Set the listing down again exactly, please, apart from its pictures.
/---
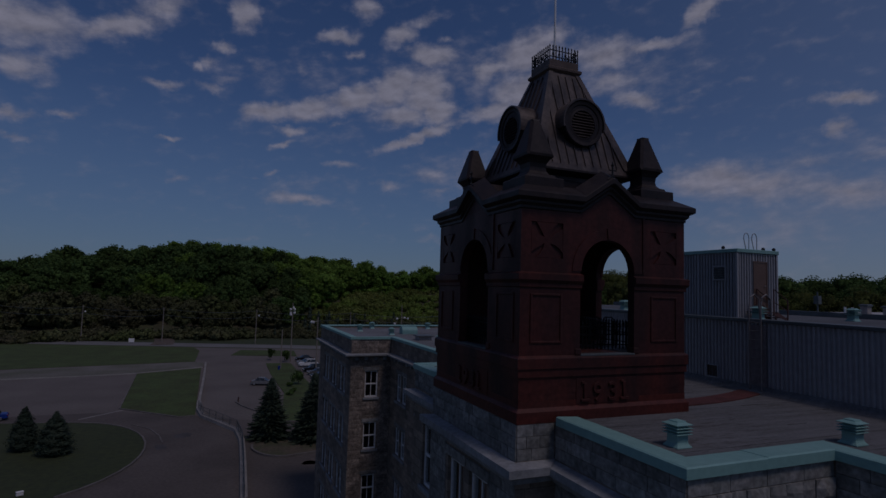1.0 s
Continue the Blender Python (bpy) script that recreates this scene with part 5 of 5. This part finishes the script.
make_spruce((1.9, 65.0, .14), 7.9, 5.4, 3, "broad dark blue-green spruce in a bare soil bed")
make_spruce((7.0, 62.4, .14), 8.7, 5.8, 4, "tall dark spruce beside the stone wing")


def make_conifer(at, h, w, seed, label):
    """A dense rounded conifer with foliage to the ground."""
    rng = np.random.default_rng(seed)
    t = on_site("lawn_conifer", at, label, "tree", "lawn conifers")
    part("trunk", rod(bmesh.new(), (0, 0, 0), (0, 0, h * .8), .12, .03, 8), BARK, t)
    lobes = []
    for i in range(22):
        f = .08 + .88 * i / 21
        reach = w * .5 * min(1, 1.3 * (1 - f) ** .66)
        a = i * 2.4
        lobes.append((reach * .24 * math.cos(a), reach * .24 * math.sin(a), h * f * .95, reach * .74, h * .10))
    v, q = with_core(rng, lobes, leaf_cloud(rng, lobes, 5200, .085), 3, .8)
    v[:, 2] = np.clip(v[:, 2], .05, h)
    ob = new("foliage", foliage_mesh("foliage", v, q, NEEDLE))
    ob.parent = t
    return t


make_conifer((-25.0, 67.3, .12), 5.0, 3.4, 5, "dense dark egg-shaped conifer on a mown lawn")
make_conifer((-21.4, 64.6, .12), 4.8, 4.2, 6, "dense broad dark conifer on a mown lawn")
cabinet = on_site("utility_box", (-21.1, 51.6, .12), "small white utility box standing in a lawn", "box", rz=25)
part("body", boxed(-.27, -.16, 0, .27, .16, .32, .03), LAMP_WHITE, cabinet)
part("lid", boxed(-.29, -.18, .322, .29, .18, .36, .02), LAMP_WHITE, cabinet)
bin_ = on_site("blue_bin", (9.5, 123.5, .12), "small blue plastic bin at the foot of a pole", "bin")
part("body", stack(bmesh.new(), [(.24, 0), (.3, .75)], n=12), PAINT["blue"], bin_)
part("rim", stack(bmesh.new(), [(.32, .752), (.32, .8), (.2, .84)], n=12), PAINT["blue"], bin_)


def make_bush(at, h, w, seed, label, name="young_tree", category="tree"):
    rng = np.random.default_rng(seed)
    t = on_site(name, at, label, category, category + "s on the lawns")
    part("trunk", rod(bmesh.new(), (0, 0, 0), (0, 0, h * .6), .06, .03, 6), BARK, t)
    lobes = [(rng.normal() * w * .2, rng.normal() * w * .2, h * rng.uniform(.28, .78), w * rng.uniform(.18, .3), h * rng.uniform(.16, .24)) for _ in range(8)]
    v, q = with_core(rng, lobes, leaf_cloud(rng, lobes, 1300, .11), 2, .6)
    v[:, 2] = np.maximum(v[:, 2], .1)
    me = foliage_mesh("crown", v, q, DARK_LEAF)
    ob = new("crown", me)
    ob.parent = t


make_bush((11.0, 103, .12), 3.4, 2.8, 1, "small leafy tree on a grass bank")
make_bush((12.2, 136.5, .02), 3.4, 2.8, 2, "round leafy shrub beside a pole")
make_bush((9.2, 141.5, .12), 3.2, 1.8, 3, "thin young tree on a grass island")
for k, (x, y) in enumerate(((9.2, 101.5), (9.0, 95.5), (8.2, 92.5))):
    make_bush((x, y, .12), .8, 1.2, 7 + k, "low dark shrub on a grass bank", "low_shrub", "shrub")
\---
Written response:
1.0 s
Continue the Blender Python (bpy) script that recreates this scene with part 5 of 5. This part finishes the script.
make_spruce((1.9, 65.0, .14), 7.9, 5.4, 3, "broad dark blue-green spruce in a bare soil bed")
make_spruce((7.0, 62.4, .14), 8.7, 5.8, 4, "tall dark spruce beside the stone wing")


def make_conifer(at, h, w, seed, label):
    """A dense rounded conifer with foliage to the ground."""
    rng = np.random.default_rng(seed)
    t = on_site("lawn_conifer", at, label, "tree", "lawn conifers")
    part("trunk", rod(bmesh.new(), (0, 0, 0), (0, 0, h * .8), .12, .03, 8), BARK, t)
    lobes = []
    for i in range(22):
        f = .08 + .88 * i / 21
        reach = w * .5 * min(1, 1.3 * (1 - f) ** .66)
        a = i * 2.4
        lobes.append((reach * .24 * math.cos(a), reach * .24 * math.sin(a), h * f * .95, reach * .74, h * .10))
    v, q = with_core(rng, lobes, leaf_cloud(rng, lobes, 5200, .085), 3, .8)
    v[:, 2] = np.clip(v[:, 2], .05, h)
    ob = new("foliage", foliage_mesh("foliage", v, q, NEEDLE))
    ob.parent = t
    return t


make_conifer((-25.0, 67.3, .12), 5.0, 3.4, 5, "dense dark egg-shaped conifer on a mown lawn")
make_conifer((-21.4, 64.6, .12), 4.8, 4.2, 6, "dense broad dark conifer on a mown lawn")
cabinet = on_site("utility_box", (-21.1, 51.6, .12), "small white utility box standing in a lawn", "box", rz=25)
part("body", boxed(-.27, -.16, 0, .27, .16, .32, .03), LAMP_WHITE, cabinet)
part("lid", boxed(-.29, -.18, .322, .29, .18, .36, .02), LAMP_WHITE, cabinet)
bin_ = on_site("blue_bin", (9.5, 123.5, .12), "small blue plastic bin at the foot of a pole", "bin")
part("body", stack(bmesh.new(), [(.24, 0), (.3, .75)], n=12), PAINT["blue"], bin_)
part("rim", stack(bmesh.new(), [(.32, .752), (.32, .8), (.2, .84)], n=12), PAINT["blue"], bin_)


def make_bush(at, h, w, seed, label, name="young_tree", category="tree"):
    rng = np.random.default_rng(seed)
    t = on_site(name, at, label, category, category + "s on the lawns")
    part("trunk", rod(bmesh.new(), (0, 0, 0), (0, 0, h * .6), .06, .03, 6), BARK, t)
    lobes = [(rng.normal() * w * .2, rng.normal() * w * .2, h * rng.uniform(.28, .78), w * rng.uniform(.18, .3), h * rng.uniform(.16, .24)) for _ in range(8)]
    v, q = with_core(rng, lobes, leaf_cloud(rng, lobes, 1300, .11), 2, .6)
    v[:, 2] = np.maximum(v[:, 2], .1)
    me = foliage_mesh("crown", v, q, DARK_LEAF)
    ob = new("crown", me)
    ob.parent = t


make_bush((11.0, 103, .12), 3.4, 2.8, 1, "small leafy tree on a grass bank")
make_bush((12.2, 136.5, .02), 3.4, 2.8, 2, "round leafy shrub beside a pole")
make_bush((9.2, 141.5, .12), 3.2, 1.8, 3, "thin young tree on a grass island")
for k, (x, y) in enumerate(((9.2, 101.5), (9.0, 95.5), (8.2, 92.5))):
    make_bush((x, y, .12), .8, 1.2, 7 + k, "low dark shrub on a grass bank", "low_shrub", "shrub")